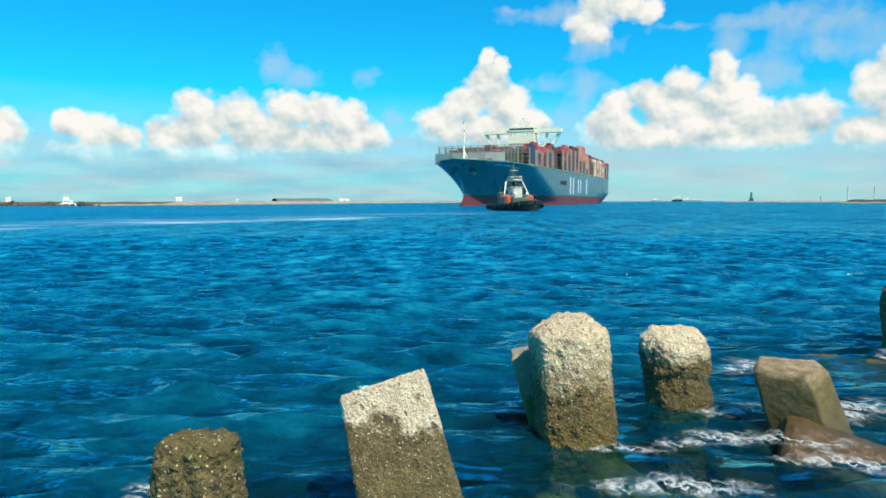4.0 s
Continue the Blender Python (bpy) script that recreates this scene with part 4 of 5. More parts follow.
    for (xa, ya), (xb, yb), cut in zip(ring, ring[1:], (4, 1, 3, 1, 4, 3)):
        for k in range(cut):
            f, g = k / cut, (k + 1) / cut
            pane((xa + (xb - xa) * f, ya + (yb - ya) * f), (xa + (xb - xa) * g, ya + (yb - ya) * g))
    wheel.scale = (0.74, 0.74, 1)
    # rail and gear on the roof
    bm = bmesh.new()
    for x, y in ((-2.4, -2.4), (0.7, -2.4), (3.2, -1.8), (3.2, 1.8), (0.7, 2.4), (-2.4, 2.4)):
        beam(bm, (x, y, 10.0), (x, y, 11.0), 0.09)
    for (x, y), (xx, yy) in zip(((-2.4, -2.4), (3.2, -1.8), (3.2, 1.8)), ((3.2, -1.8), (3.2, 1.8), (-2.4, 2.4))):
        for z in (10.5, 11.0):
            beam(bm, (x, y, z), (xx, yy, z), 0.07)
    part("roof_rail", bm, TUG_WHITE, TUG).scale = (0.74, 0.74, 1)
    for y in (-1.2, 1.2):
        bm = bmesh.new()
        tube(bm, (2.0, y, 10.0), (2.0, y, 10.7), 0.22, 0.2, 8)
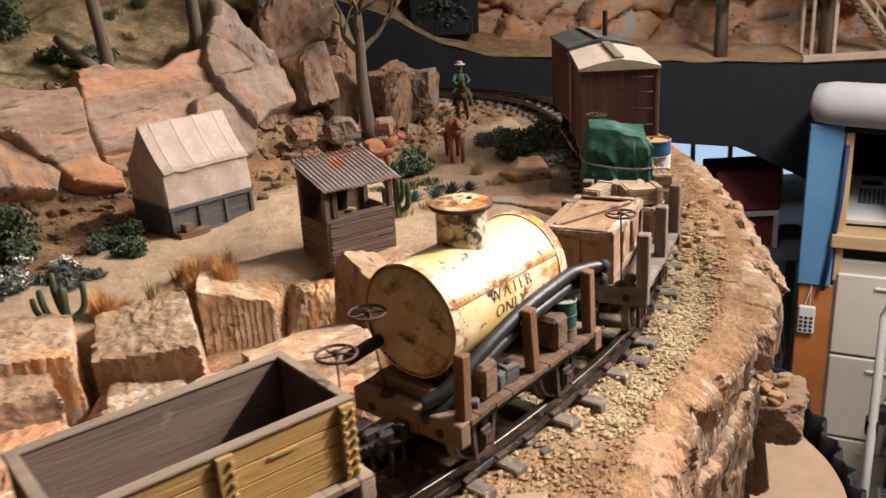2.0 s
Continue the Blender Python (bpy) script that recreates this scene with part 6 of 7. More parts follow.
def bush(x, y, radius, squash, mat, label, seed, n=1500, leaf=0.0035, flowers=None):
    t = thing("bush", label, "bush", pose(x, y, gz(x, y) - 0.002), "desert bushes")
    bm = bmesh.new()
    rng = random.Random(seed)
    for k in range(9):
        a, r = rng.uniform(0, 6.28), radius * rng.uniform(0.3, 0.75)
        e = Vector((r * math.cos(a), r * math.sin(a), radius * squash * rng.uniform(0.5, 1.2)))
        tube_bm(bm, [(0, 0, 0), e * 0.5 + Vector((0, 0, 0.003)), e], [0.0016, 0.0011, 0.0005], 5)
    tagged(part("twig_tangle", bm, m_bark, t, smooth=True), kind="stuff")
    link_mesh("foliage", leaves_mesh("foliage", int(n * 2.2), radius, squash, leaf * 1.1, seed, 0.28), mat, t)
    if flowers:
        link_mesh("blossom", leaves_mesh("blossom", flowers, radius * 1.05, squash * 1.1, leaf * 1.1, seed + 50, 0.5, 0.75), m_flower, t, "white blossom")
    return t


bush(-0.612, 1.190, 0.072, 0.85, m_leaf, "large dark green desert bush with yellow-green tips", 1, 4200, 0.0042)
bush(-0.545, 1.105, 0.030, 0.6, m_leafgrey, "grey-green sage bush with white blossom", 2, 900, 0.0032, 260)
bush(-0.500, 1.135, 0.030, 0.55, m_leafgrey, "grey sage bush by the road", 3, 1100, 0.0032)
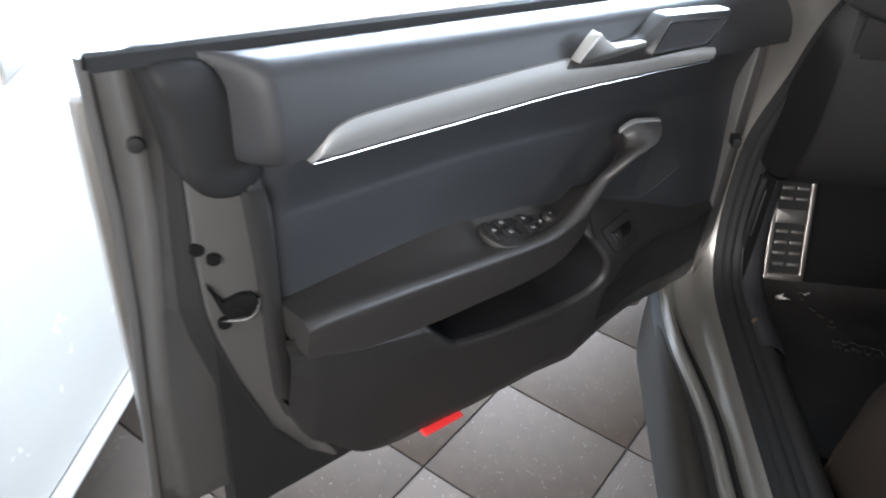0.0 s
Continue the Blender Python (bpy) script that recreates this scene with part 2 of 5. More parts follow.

• Problem to work on
Return the listing above in full and without alteration, excluding its pictures.

• The reply
4.0 s
Continue the Blender Python (bpy) script that recreates this scene with part 4 of 5. More parts follow.
    for (xa, ya), (xb, yb), cut in zip(ring, ring[1:], (4, 1, 3, 1, 4, 3)):
        for k in range(cut):
            f, g = k / cut, (k + 1) / cut
            pane((xa + (xb - xa) * f, ya + (yb - ya) * f), (xa + (xb - xa) * g, ya + (yb - ya) * g))
    wheel.scale = (0.74, 0.74, 1)
    # rail and gear on the roof
    bm = bmesh.new()
    for x, y in ((-2.4, -2.4), (0.7, -2.4), (3.2, -1.8), (3.2, 1.8), (0.7, 2.4), (-2.4, 2.4)):
        beam(bm, (x, y, 10.0), (x, y, 11.0), 0.09)
    for (x, y), (xx, yy) in zip(((-2.4, -2.4), (3.2, -1.8), (3.2, 1.8)), ((3.2, -1.8), (3.2, 1.8), (-2.4, 2.4))):
        for z in (10.5, 11.0):
            beam(bm, (x, y, z), (xx, yy, z), 0.07)
    part("roof_rail", bm, TUG_WHITE, TUG).scale = (0.74, 0.74, 1)
    for y in (-1.2, 1.2):
        bm = bmesh.new()
        tube(bm, (2.0, y, 10.0), (2.0, y, 10.7), 0.22, 0.2, 8)
2.0 s
Continue the Blender Python (bpy) script that recreates this scene with part 6 of 7. More parts follow.
def bush(x, y, radius, squash, mat, label, seed, n=1500, leaf=0.0035, flowers=None):
    t = thing("bush", label, "bush", pose(x, y, gz(x, y) - 0.002), "desert bushes")
    bm = bmesh.new()
    rng = random.Random(seed)
    for k in range(9):
        a, r = rng.uniform(0, 6.28), radius * rng.uniform(0.3, 0.75)
        e = Vector((r * math.cos(a), r * math.sin(a), radius * squash * rng.uniform(0.5, 1.2)))
        tube_bm(bm, [(0, 0, 0), e * 0.5 + Vector((0, 0, 0.003)), e], [0.0016, 0.0011, 0.0005], 5)
    tagged(part("twig_tangle", bm, m_bark, t, smooth=True), kind="stuff")
    link_mesh("foliage", leaves_mesh("foliage", int(n * 2.2), radius, squash, leaf * 1.1, seed, 0.28), mat, t)
    if flowers:
        link_mesh("blossom", leaves_mesh("blossom", flowers, radius * 1.05, squash * 1.1, leaf * 1.1, seed + 50, 0.5, 0.75), m_flower, t, "white blossom")
    return t


bush(-0.612, 1.190, 0.072, 0.85, m_leaf, "large dark green desert bush with yellow-green tips", 1, 4200, 0.0042)
bush(-0.545, 1.105, 0.030, 0.6, m_leafgrey, "grey-green sage bush with white blossom", 2, 900, 0.0032, 260)
bush(-0.500, 1.135, 0.030, 0.55, m_leafgrey, "grey sage bush by the road", 3, 1100, 0.0032)
0.0 s
Continue the Blender Python (bpy) script that recreates this scene with part 2 of 5. More parts follow.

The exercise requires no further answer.